(begin)
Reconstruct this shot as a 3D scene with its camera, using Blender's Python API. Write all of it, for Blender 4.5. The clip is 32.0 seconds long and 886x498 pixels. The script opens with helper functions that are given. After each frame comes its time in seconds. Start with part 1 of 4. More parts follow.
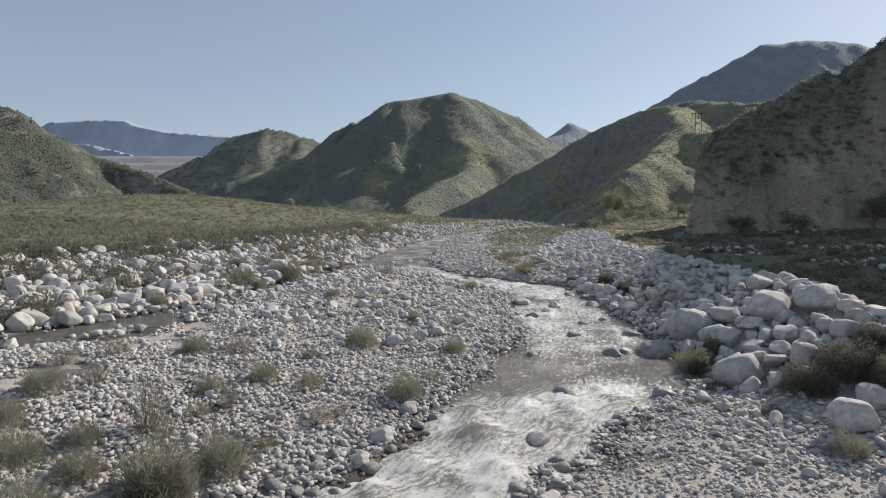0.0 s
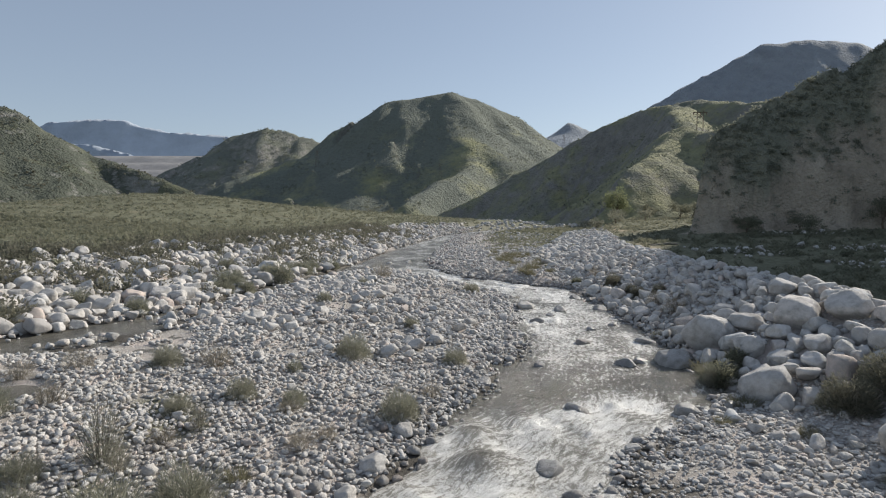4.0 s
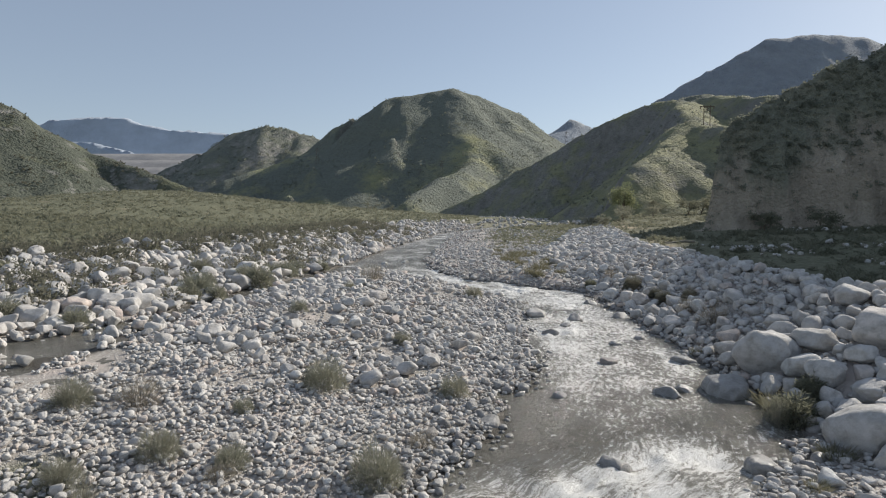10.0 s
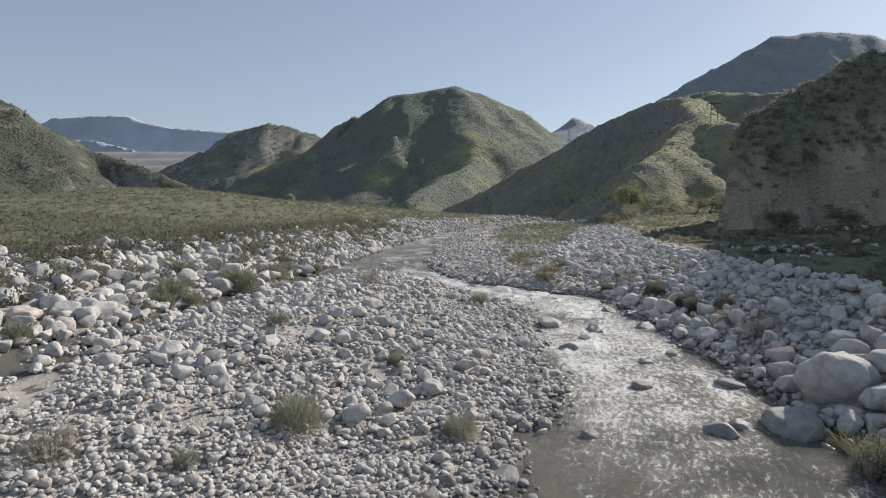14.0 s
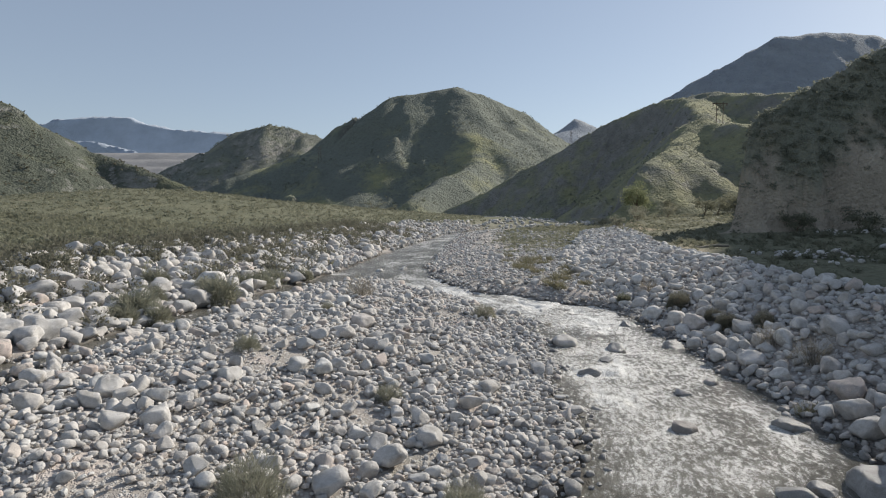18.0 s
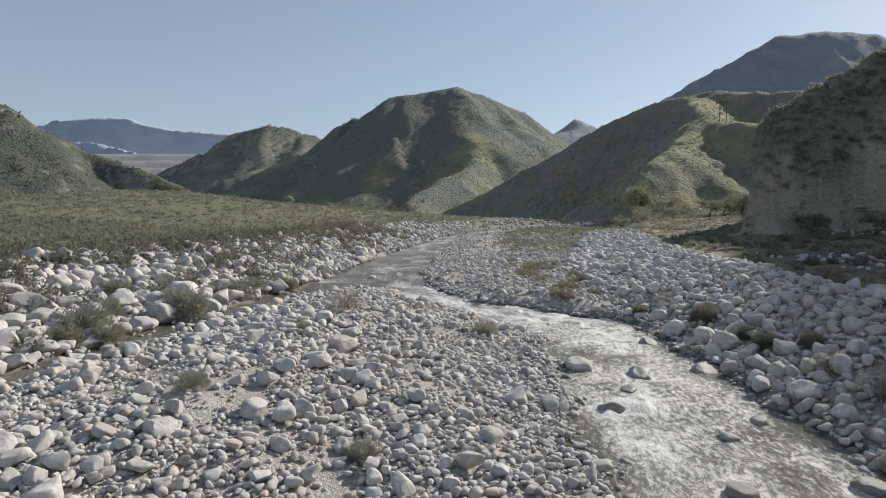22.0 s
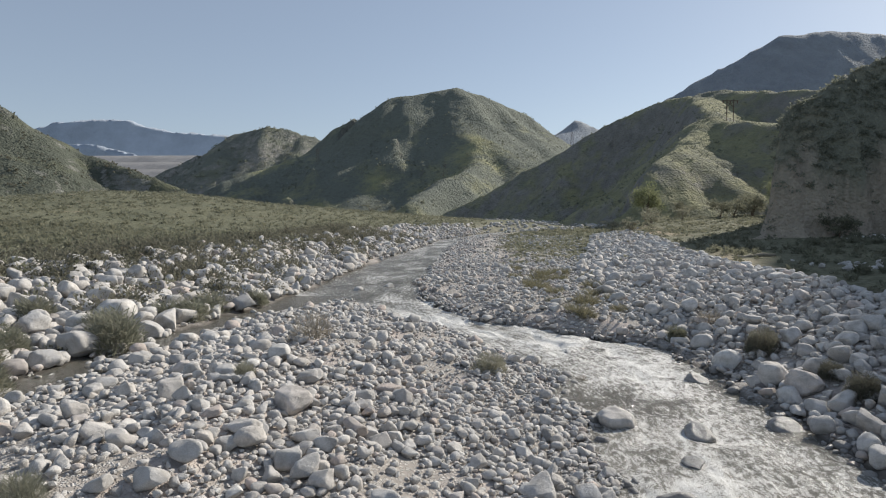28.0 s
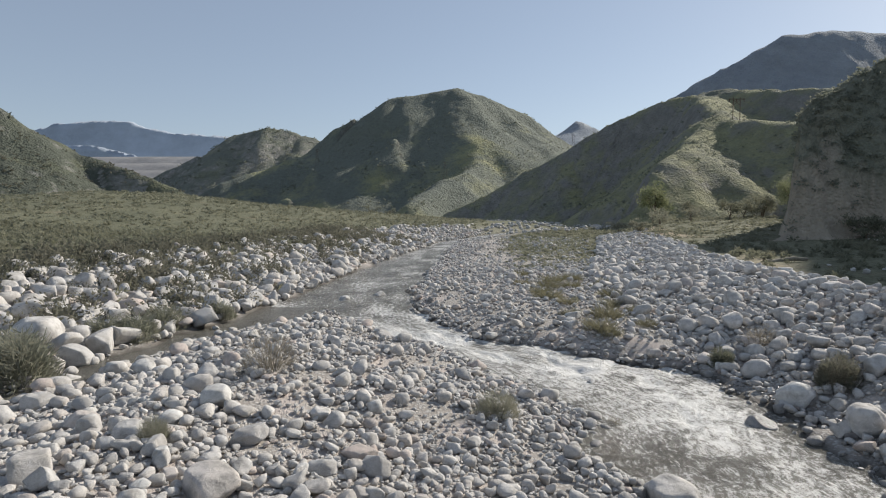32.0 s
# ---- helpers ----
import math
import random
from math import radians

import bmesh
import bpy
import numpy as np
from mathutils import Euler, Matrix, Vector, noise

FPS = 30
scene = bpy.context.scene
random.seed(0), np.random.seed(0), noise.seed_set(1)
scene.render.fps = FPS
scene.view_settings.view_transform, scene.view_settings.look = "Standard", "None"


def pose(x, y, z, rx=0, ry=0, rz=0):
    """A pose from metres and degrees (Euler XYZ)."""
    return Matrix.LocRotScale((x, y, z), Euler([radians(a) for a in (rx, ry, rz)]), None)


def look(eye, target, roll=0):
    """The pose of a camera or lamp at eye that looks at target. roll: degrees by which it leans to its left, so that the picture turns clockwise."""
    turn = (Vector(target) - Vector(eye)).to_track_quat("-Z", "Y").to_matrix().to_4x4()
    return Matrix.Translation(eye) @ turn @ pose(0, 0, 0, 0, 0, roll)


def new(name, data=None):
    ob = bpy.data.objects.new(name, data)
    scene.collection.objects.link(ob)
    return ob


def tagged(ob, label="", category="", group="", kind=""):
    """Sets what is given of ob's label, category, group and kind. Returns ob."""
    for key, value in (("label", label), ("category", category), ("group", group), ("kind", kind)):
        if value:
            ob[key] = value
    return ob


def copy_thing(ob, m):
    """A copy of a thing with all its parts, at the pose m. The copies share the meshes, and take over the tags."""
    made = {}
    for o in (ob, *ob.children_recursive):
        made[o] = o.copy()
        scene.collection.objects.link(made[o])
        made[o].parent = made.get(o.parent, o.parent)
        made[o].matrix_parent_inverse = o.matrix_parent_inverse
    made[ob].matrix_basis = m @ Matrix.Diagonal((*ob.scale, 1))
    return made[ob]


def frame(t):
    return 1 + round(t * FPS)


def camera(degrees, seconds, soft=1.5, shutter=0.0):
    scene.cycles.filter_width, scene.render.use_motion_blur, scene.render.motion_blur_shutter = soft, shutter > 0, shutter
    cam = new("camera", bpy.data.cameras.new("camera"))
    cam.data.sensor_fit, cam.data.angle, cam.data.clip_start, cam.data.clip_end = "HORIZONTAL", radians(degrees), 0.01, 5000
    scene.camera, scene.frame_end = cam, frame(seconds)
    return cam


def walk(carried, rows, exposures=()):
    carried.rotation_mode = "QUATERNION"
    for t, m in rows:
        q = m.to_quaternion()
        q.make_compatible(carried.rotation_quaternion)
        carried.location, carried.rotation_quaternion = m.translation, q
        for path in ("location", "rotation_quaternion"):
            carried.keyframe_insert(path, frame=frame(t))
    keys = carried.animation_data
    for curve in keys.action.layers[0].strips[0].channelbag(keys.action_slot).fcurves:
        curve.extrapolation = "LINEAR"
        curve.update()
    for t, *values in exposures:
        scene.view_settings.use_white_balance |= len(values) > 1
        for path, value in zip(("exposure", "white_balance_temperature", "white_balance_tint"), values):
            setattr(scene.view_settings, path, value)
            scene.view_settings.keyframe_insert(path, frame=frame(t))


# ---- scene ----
cam = camera(73.0, 32.0, soft=1.1)
METRES, EYE, TILT, LEAN, TURN, LONG = 21.1, 5.0, 1.33, 2.27, 0.0, 1.238
ROWS = [
    (0.0, 0.0, 0.0, 0.0, 0.22, -5.42, -2.31),
    (0.5, 0.0003, 0.0083, -0.0005, 0.22, -5.42, -2.31),
    (1.0, 0.0006, 0.017, -0.001, 0.2, -5.41, -2.31),
    (1.5, 0.0005, 0.0259, -0.0019, 0.18, -5.41, -2.32),
    (2.0, 0.0005, 0.0342, -0.0023, 0.16, -5.42, -2.32),
    (2.5, 0.0005, 0.0436, -0.0027, 0.15, -5.41, -2.32),
    (3.0, 0.0005, 0.0535, -0.0033, 0.15, -5.41, -2.33),
    (3.5, 0.0006, 0.0639, -0.0038, 0.16, -5.42, -2.33),
    (5.5, 0.0012, 0.11, -0.0054, 0.2, -5.42, -2.33),
    (6.0, 0.0017, 0.123, -0.0061, 0.22, -5.42, -2.34),
    (6.5, 0.0022, 0.1369, -0.0071, 0.24, -5.42, -2.32),
    (7.0, 0.0026, 0.1512, -0.0082, 0.24, -5.41, -2.29),
    (7.5, 0.0035, 0.1663, -0.0093, 0.24, -5.37, -2.28),
    (8.0, 0.0047, 0.1817, -0.0101, 0.26, -5.39, -2.28),
    (8.5, 0.0059, 0.1979, -0.0114, 0.28, -5.49, -2.24),
    (9.0, 0.0071, 0.2142, -0.0124, 0.29, -5.54, -2.23),
    (9.5, 0.0083, 0.2303, -0.0133, 0.33, -5.66, -2.21),
    (10.0, 0.0091, 0.2468, -0.0146, 0.36, -5.74, -2.23),
    (10.5, 0.0098, 0.263, -0.0155, 0.39, -5.79, -2.24),
    (11.0, 0.0098, 0.279, -0.0168, 0.42, -5.83, -2.24),
    (11.5, 0.0093, 0.2946, -0.0177, 0.46, -5.87, -2.26),
    (12.0, 0.0086, 0.3109, -0.019, 0.49, -5.87, -2.25),
    (12.5, 0.0081, 0.3273, -0.0195, 0.54, -5.9, -2.27),
    (13.0, 0.0076, 0.3438, -0.0203, 0.58, -5.95, -2.27),
    (13.5, 0.0073, 0.36, -0.0206, 0.61, -5.94, -2.29),
    (14.0, 0.0071, 0.3759, -0.0208, 0.63, -5.92, -2.31),
    (14.5, 0.0068, 0.3913, -0.0209, 0.66, -5.91, -2.33),
    (16.5, 0.0065, 0.4528, -0.0202, 0.75, -5.82, -2.38),
    (17.0, 0.0065, 0.4686, -0.02, 0.76, -5.79, -2.39),
    (17.5, 0.0065, 0.4847, -0.0202, 0.77, -5.78, -2.37),
    (18.0, 0.0066, 0.5004, -0.0199, 0.78, -5.77, -2.35),
    (18.5, 0.0066, 0.5162, -0.0198, 0.77, -5.75, -2.33),
    (19.0, 0.0071, 0.5318, -0.0194, 0.78, -5.74, -2.31),
    (19.5, 0.0082, 0.5476, -0.0193, 0.78, -5.72, -2.28),
    (20.0, 0.0094, 0.5638, -0.0193, 0.77, -5.7, -2.27),
    (20.5, 0.0112, 0.5793, -0.0184, 0.78, -5.72, -2.26),
    (21.0, 0.0126, 0.5949, -0.0176, 0.79, -5.71, -2.25),
    (21.5, 0.0129, 0.611, -0.0176, 0.77, -5.7, -2.24),
    (22.0, 0.0135, 0.6265, -0.0177, 0.76, -5.7, -2.24),
    (22.5, 0.014, 0.6421, -0.0184, 0.75, -5.72, -2.24),
    (23.0, 0.0147, 0.6582, -0.0193, 0.75, -5.7, -2.23),
    (23.5, 0.0152, 0.6751, -0.0203, 0.75, -5.67, -2.23),
    (24.0, 0.0157, 0.6925, -0.0207, 0.75, -5.66, -2.21),
    (24.5, 0.0163, 0.7096, -0.0204, 0.77, -5.65, -2.21),
    (25.0, 0.0171, 0.7269, -0.0204, 0.77, -5.63, -2.21),
    (25.5, 0.0179, 0.744, -0.0205, 0.77, -5.61, -2.19),
    (27.5, 0.0213, 0.8129, -0.0208, 0.78, -5.53, -2.21),
    (28.0, 0.0221, 0.8317, -0.0208, 0.8, -5.51, -2.21),
    (28.5, 0.0226, 0.851, -0.0208, 0.82, -5.49, -2.22),
    (29.0, 0.0232, 0.8704, -0.0209, 0.83, -5.47, -2.21),
    (29.5, 0.0239, 0.8903, -0.0219, 0.83, -5.45, -2.21),
    (30.0, 0.0247, 0.9106, -0.0232, 0.86, -5.42, -2.19),
    (30.5, 0.0258, 0.9314, -0.0244, 0.87, -5.38, -2.2),
    (31.0, 0.0269, 0.9529, -0.0258, 0.88, -5.36, -2.2),
    (31.5, 0.0278, 0.9752, -0.0275, 0.88, -5.37, -2.19),
    (32.0, 0.0287, 0.998, -0.0288, 0.88, -5.38, -2.19),
]
walk(cam, [(t, pose(0, 0, EYE, TILT, LEAN, TURN) @ pose(METRES * x, METRES * LONG * y, METRES * z, 90 + pitch / LONG, roll, yaw / LONG)) for t, x, y, z, yaw, pitch, roll in ROWS])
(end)
### Request
Exactly and exclusively, reproduce the lines that start at the line containing "carried.location, carried.rotation_quaternion = m.translation, q" and end at the line containing "scene.view_settings.keyframe_insert(path, frame=frame(t))", inclusive of both.

### Answer
        carried.location, carried.rotation_quaternion = m.translation, q
        for path in ("location", "rotation_quaternion"):
            carried.keyframe_insert(path, frame=frame(t))
    keys = carried.animation_data
    for curve in keys.action.layers[0].strips[0].channelbag(keys.action_slot).fcurves:
        curve.extrapolation = "LINEAR"
        curve.update()
    for t, *values in exposures:
        scene.view_settings.use_white_balance |= len(values) > 1
        for path, value in zip(("exposure", "white_balance_temperature", "white_balance_tint"), values):
            setattr(scene.view_settings, path, value)
            scene.view_settings.keyframe_insert(path, frame=frame(t))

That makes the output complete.